At this time of year the world is new and fresh, new life springs forth from every corner and the potential of the summer is revealed. This time of year is so inspiring.

This year we celebrated by taking a Cheese and Garlic tour. We visited some market gardens in the area and a cheese factory and ended up at a brewery for lunch (of course). It was a brilliant day. Unfortunately all the photographs I took of the day were lost when my phone threw an SD card (that's how my partner phrased it). Instead I will share some photos of Ostara at the humpy....

This is Steve; he comes to the 'Retired chooks' pen for a feed when I refill their feeder. He is a King Parrot and his mate's name is Kerry.

We have two batches of chickens at the moment; one lot was hatched two weeks ago and one hatched on Ostara morning (20th September) 


There are some chicks from each hatch in this photo; our hens tend to mother all the babies together.

The zucchini are beginning to fruit.

The cabbages are hearting up

The Hugelkultur beds are looking green and productive

Yes, we planted lettuce, even though they will bolt to seed after a very short pick. I love lettuce at this time of year.

The last planting of snow peas are fruiting. The other two plantings were eaten by chooks so this will be our first harvest.
I also went to a spring garden tour in my mother's garden, I have a lot of photos from that, but the garden is so awesome it deserves its own post.

What did you do for Ostara?

Wednesday, 10 September 2014

Spinning and plying cotton - part one.

Spinning cotton is hard but not impossible.
Most of the reading I have done leads me to believe you need cotton carders, a takhli or Charkha spindle and immeasurable patience.
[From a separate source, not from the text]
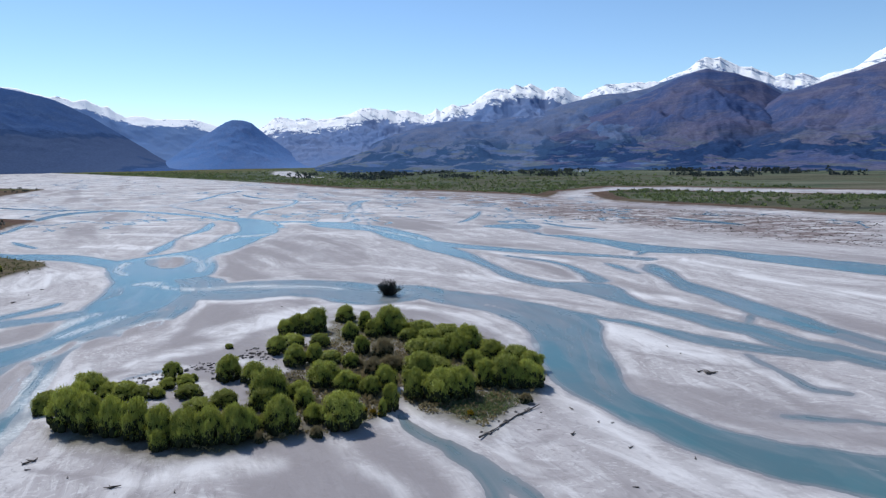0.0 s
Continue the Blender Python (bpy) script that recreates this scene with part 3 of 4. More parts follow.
pale_silt((-108.8, 123.2, 1.5), (-106.1, 122.9, 6.0), (-107.4, 125.6, 0.9))  # shoal tip
channel((-7.6, 114.2, 1.3), (-6.3, 111.2, 2.2), (-3.4, 106.4, 3.2), (0.3, 101.8, 3.2), (3.4, 96.7, 4.7), (6, 90.7, 4.7), (7.7, 85.8, 6.2), (8.6, 82, 7.0))  # creek
cut((-7.9, 122.7, 1.1), (-7.8, 116.9, 1.1), (-7.6, 114.2, 1.1))  # creek bed
# The strand and arm bank lines put the scarp's shade in as dark colour.
cut((-44, 248, 2.6), (-32, 243, 2.5), (-24, 239, 2.3))  # strand bank
cut((-3, 227, 2.2), (8, 221, 2.1), (20, 215, 2.0), (29, 209, 2.2), (36, 203, 2.0), (43, 195, 1.5))  # arm bank
cut((38, 173, 0.5), (40, 162, 0.7), (42, 153, 0.8), (46.0, 145.0, 0.9), (52.1, 139.4, 0.8), (61.9, 136.2, 1.2), (64.5, 135.7, 0.8))  # shelf bank
cut((-33.5, 92.7, 0.5), (-26.2, 90.8, 0.8), (-17.0, 89.5, 0.8), (-11.1, 90.3, 0.5))  # wash a
cut((-57.1, 95.3, 1.3), (-49.2, 93.6, 1.5), (-42.8, 91.3, 0.8), (-37.8, 86.3, 0.5))  # wash b
cut((-13.0, 99.5, 2.6), (-9.5, 97.5, 2.8), (-6.9, 93.7, 0.8), (-7.3, 88.5, 0.4))  # wash c
cut((22.8, 89.2, 0.1), (21.9, 86.0, 0.0), (21.3, 83.1, 0.1))  # scour
cut((35.6, 132.2, 6.3), (39.9, 125.4, 9.1), (45.7, 119.1, 11.0), (51.8, 113.3, 9.1), (55.9, 106.8, 7.1), (61.1, 102.1, 4.8))  # damp shelf
cut((58.3, 121.3, 1.7), (60.5, 114.1, 3.5), (64.5, 111.3, 3.0), (66.3, 105.2, 1.9))  # damp east
cut((-52, 361, 6.7), (-37, 326, 0.9), (-44, 300, 23.4), (-55, 328, 4.7))  # damp oval
pale_silt((-54, 173, 9.1), (-48, 180, 13.2), (-41, 191, 9.9), (-35, 201, 4.9))  # north sheet
pale_silt((-14, 203, 3.3), (-2, 196, 4.2), (8, 188, 4.1), (15, 179, 4.4))  # north strip
pale_silt((-64.9, 144.5, 3.4), (-60, 154, 5.6), (-54, 161, 6.3), (-49, 167, 4.6))  # west sheet
cut((-64, 182, 2.1), (-64, 192, 3.3), (-63, 201, 1.0), (-67, 209, 0.6))  # back swirl
cut((-30, 205, 2.7), (-17, 198, 2.8), (-4, 185, 3.6), (5, 175, 4.0))  # back damp
cut((-20.1, 88.6, 0.3), (-16.9, 89.2, 0.5), (-13.2, 90.0, 0.3))  # twig line
cut((-14.9, 96.1, 0.3), (-11.1, 93.4, 0.5), (-7.4, 89.3, 0.4), (-4.3, 85.3, 0.3))  # rill a
cut((-27.2, 97.7, 0.4), (-22.6, 98.7, 0.8), (-17.6, 98.1, 0.6), (-13.4, 96.6, 0.3))  # rill b
cut((-32.0, 88.0, 0.5), (-26.6, 87.2, 0.6), (-20.7, 86.4, 0.4))  # rill c
cut((9.4, 98.7, 0.3), (11.5, 96.3, 0.5), (13.8, 95.7, 0.4))  # shore rill a
cut((8.6, 94.9, 0.3), (11.1, 92.6, 0.5), (15.0, 93.6, 0.3))  # shore rill b
cut((9.8, 102.9, 0.4), (12.8, 103.8, 0.5), (14.8, 106.0, 0.3))  # shore rill c
cut((9.3, 90.5, 0.3), (12.0, 90.9, 0.5), (15.1, 91.5, 0.3))  # shore rill d
cut((-52.8, 100.9, 0.5), (-45.9, 98.3, 0.7), (-38.1, 94.7, 0.8), (-31.9, 94.8, 0.6))  # bank swash
cut((-95, 164, 1.6), (-86, 175, 1.6), (-82, 180, 1.1))  # bar streak a



def stroke_distance(x, y, strokes, reach):
    """Metres outside the nearest stroke's edge; inside it is negative."""
    best = np.full(x.shape, reach, np.float32)
    for s in strokes:
        lo, hi = s[:, :2].min(0) - reach - s[:, 2].max() / 2, s[:, :2].max(0) + reach + s[:, 2].max() / 2
        k = np.nonzero((x > lo[0]) & (x < hi[0]) & (y > lo[1]) & (y < hi[1]))[0]
        if not len(k):
            continue
        px, py, d = x[k], y[k], np.full(len(k), reach, np.float32)
        for a, b in zip(s[:-1], s[1:]):
            e = b[:2] - a[:2]
            t = np.clip(((px - a[0]) * e[0] + (py - a[1]) * e[1]) / max(e @ e, 1e-6), 0, 1)
            w = (a[2] + (b[2] - a[2]) * t) / 2
            d = np.minimum(d, np.hypot(px - a[0] - e[0] * t, py - a[1] - e[1] * t) - np.maximum(w, 0.3))
        best[k] = np.minimum(best[k], d)
    return best


def shape_distance(x, y, shape):
    """Metres outside a closed outline; inside it is negative."""
    inside = np.zeros(x.shape, bool)
    d = np.full(x.shape, 1e9)
    for (ax, ay), (bx, by) in zip(shape, shape[1:] + shape[:1]):
        ex, ey = bx - ax, by - ay
        t = np.clip(((x - ax) * ex + (y - ay) * ey) / (ex * ex + ey * ey), 0, 1)
        d = np.minimum(d, np.hypot(x - ax - ex * t, y - ay - ey * t))
        crosses = (ay > y) != (by > y)
        inside ^= crosses & (x < ex * (y - ay) / (ey if ey else 1e-9) + ax)
    return np.where(inside, -d, d)


def shapes_distance(x, y, shapes, reach):
    """Metres outside the nearest of several closed outlines."""
    best = np.full(x.shape, reach, np.float32)
    for s in shapes:
        p = np.array(s)
        lo, hi = p.min(0) - reach, p.max(0) + reach
        k = np.nonzero((x > lo[0]) & (x < hi[0]) & (y > lo[1]) & (y < hi[1]))[0]
        if len(k):
            best[k] = np.minimum(best[k], shape_distance(x[k], y[k], s))
    return best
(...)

Having none of these things I just used what I had and did it anyway.
I spin my cotton without all the traditional equipment; no cotton carders; no supported spindle or  Charkha. I use my wool carders to prepare the fibre and spin it on my old faithful traditional spinning wheel.

The first part of the journey is to prepare the cotton. I am lucky enough to have a sister who grows cotton so she occasionally brings me a garbage bag of bolls (the 'fruit' of the plant; a lot of seeds with a cotton ball attached). These bolls need to have the vegetable matter and the seeds removed before being carded into submission ready for spinning.

Removing the seeds and the vegetable matter is not a process that can be rushed; I sit and pick the seeds out of each boll individually along with any large bits of vegetation. It takes about two full bolls to 'charge' the cards (charging the cards is a fun way of saying 'put enough on one carder to make a rolag'). The cotton is then carded or combed from one carder to the next until all the vegetable matter has fallen away (some has to be picked off) and the fibre is smooth.

The usual method is to make punis from the carder cotton by wrapping the little mat of fibre around a stick really tightly to make firm rolag of fibre. I prefer to make mine into nests of soft and fairly airy rolags (a rolag is the mat of carded fibre from the carders rolled up into a cylinder).

Carders and cotton, ready to go (and a drop spindle that photo bombed the shot)

The cotton boles; the brown stuff is vegetable matter

The lump in the middle of the cotton ball is the seed; there are between two and ten of these in every bole

The cotton all loaded onto my carders and ready to be tamed

I don't make traditional punis, I just make the usual nest, the same as wool.

It takes 26 nests to fill a bobbin on my spinning wheel, so the preparation takes a long time. The next step is spinning the cotton, which has its difficulties too.